A lack of child-care spaces cost Sara Singer a month’s pay in August. The working mom of two had to stay home with her 13-month-old son, Ryker.
Singer registered online for 95 per cent of the child-care centres in Transcona when she was six months pregnant. Nineteen months later, she still hasn’t received a call.
"The second that you find out you’re pregnant, you pretty much need to put your name on the list," she said. "And even then, you still might not hear back in time."
A 2016 report from the Manitoba Child Care Association (MCCA) found 14 to 15 months is the average wait time for a parent once they join a wait list.
Singer found an in-home daycare for Ryker one month after her yearlong maternity leave ended. She said she is grateful the construction company where she works took her back as a safety co-ordinator. But the month without income wasn’t easy, she said.
"It’s not just Ryker I had to worry about," Singer said. "I have bills, car payments, I have my daughter and she’s in hockey and swimming. You have all these bills coming up and it’s super stressful."
A recent Statistics Canada survey showed 51.9 per cent of Manitobans have difficulty finding child care — the highest percentage in the country. Forty-one per cent of parents in the same survey said they had to delay returning to work because they weren’t able to find care.
According to the MCCA, there were 16,861 children on the online childcare registry waiting list as of June 30, 2017.
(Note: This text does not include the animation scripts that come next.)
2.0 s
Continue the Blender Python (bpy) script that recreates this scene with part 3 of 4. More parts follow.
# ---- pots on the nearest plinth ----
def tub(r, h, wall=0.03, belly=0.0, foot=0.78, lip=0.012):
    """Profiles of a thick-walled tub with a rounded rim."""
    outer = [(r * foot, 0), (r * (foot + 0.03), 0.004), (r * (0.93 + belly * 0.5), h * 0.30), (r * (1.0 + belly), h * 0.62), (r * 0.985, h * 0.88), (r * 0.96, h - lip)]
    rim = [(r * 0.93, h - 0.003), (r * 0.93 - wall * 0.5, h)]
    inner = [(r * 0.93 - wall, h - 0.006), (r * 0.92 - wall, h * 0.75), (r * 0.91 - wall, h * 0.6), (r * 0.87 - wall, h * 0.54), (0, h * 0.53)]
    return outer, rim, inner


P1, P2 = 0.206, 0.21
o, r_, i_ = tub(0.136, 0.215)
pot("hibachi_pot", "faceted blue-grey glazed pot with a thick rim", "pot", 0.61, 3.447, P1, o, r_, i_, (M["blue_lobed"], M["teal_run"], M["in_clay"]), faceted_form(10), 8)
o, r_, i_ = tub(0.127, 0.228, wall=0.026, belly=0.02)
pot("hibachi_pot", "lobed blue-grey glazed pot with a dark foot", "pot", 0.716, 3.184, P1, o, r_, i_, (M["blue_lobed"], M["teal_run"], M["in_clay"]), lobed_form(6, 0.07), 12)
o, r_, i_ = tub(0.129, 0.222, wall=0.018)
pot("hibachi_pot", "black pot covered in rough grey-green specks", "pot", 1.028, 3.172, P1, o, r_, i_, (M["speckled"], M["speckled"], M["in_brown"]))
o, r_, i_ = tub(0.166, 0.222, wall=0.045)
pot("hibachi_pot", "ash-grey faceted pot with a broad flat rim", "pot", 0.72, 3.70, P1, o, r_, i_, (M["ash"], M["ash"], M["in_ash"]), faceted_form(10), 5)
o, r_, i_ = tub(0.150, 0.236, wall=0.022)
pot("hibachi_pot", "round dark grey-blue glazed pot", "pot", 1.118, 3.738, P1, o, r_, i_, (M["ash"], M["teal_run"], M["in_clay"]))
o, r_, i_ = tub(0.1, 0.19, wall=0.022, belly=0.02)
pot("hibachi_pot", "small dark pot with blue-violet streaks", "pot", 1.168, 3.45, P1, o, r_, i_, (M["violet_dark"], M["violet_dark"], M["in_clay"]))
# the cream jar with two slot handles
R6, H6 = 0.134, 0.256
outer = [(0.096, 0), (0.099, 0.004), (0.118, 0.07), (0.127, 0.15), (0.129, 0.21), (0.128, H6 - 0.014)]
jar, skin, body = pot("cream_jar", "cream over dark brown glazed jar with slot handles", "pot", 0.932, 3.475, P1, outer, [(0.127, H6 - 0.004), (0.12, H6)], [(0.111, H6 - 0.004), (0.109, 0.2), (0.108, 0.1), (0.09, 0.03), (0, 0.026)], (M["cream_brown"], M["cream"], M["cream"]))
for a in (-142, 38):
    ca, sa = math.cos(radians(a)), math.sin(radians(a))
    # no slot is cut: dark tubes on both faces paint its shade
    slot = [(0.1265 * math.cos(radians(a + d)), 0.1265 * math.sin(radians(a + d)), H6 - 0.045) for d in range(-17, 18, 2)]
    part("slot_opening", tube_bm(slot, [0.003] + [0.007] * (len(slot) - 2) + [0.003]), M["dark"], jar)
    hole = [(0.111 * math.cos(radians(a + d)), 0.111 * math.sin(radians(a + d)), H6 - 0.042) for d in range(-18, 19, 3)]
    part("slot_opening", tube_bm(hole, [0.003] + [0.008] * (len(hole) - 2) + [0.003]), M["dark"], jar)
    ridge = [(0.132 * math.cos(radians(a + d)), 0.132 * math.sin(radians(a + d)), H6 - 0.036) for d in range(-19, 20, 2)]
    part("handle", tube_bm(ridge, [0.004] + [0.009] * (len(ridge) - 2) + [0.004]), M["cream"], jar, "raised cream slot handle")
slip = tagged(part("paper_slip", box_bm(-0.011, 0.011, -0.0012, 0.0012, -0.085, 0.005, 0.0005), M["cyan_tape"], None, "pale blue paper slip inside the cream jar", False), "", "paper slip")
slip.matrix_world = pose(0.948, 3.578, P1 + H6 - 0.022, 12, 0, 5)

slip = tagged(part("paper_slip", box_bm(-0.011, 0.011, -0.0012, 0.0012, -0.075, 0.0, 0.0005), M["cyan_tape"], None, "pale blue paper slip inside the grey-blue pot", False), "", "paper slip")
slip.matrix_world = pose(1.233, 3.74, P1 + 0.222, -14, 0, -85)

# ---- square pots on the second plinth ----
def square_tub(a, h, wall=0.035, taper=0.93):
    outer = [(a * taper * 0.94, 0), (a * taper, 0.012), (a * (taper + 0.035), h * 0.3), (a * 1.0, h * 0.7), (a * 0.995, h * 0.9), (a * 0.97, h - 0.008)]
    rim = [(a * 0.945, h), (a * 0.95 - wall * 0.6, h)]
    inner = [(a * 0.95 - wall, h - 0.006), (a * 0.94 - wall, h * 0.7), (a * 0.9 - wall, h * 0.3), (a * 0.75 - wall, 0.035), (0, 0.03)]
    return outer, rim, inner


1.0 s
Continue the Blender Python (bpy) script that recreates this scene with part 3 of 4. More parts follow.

Earlier this year, the MCCA sent out a petition which netted 26,000 signatures of support in four weeks.
It was aimed at pushing the provincial government to increase operating revenue for child-care programs.
Jodie Kehl, the MCCA’s executive director, said parents, instructors, unions, early childhood educators and other Manitobans were among those to sign.
"It’s an unprecedented number, from what I’ve been told by several MLA’s," the 49-year-old said. "Never in the history of the Manitoba Legislative Assembly had they seen such a high response in such a short period of time."
The petition’s popularity suggests Manitobans clearly see a need to improve the system.
They could look to other countries to see how to do it.
Sweden’s municipalities, by law, have to find a spot for every child within three months of being on a wait list. In Manitoba, parents like Singer said it’s solely on the parent to find care for their child.
Children in Sweden don’t miss out on important early childhood learning years the way some Manitoba children do while waiting for a child-care spot.
Allyson Greenhalgh, a Manitoba mother and early childhood educator (ECE), said she sees first-hand how important the first year of learning and development is.
"My daughter went to daycare at age one and she’s so independent. My son went to daycare when he was three — not independent," said Greenhalgh, 43. "Those early years have a huge impact and I see that in my own children."
Manitoba experts who have seen the Swedish model in action sing its praises.
Susan Prentice has been researching child care since 1985 and currently is a member of the federal government’s expert panel on early learning and child-care data and research.
Prentice is also a sociology professor at the University of Manitoba. She said she saw how well the Swedish child-care system worked while she was there on sabbatical.
"In Sweden, child care is seen as a child and family right," the 57-year-old said. "They go down to city hall and they say, ‘I’m going to need daycare in a couple of months,’ and they get in because they have that right."
As of 2015, more than 90 per cent of all 18-month-to-five-year-old children were in daycares in Sweden according to Cardus, an Ontario non-partisan, faith-based think tank.
Daycare in Sweden is tax-subsidized, while in Manitoba, you have to be a fairly low-income family to meet the subsidy requirements. And even then, people will pay $2 a day to cover the non-subsidized fee that facilities may charge.
"If you walk into (a child-care centre) in Sweden, you’d be dazzled," Prentice said. "The staff is really well-trained, all the kids are there and it’s not just the kids of working moms, everybody’s there and the quality is high."
She can’t say the same for here.
"In Manitoba, we say two-thirds of staff should have a two-year early childhood education degree," Prentice said. "Except 30 per cent of Manitoba child-care centres have an exemption to their licence that allows them to operate without the right number of trained staff."
Prentice acknowledged hurdles Manitoba might face if it were to look at putting a similar system in place.
Canada is a federation of 10 provinces, three territories plus Indigenous governments, while Sweden is a unitary state with two levels of government.
Prentice said her research has found that unitary states often have better child-care coverage than federations like Canada and the United States, where state- and provincial-level jurisdictions are an extra hurdle to overcome.
Prentice and Greenhalgh agree there needs to be more funding if Manitoba’s child-care system is to improve.
The federal government has agreed to fund Manitoba child-care systems with $15 million per year for three years beginning in 2018. If Manitoba is to enact a similar system to Sweden, the federal government will need to continue to take the lead.
Parents, like Singer, also have ideas about where the funding should go.
"I think they need to offer better, and more buildings," Singer said. "I think the government should support that and give them more benefits to opening something to help people in those areas go to work every day."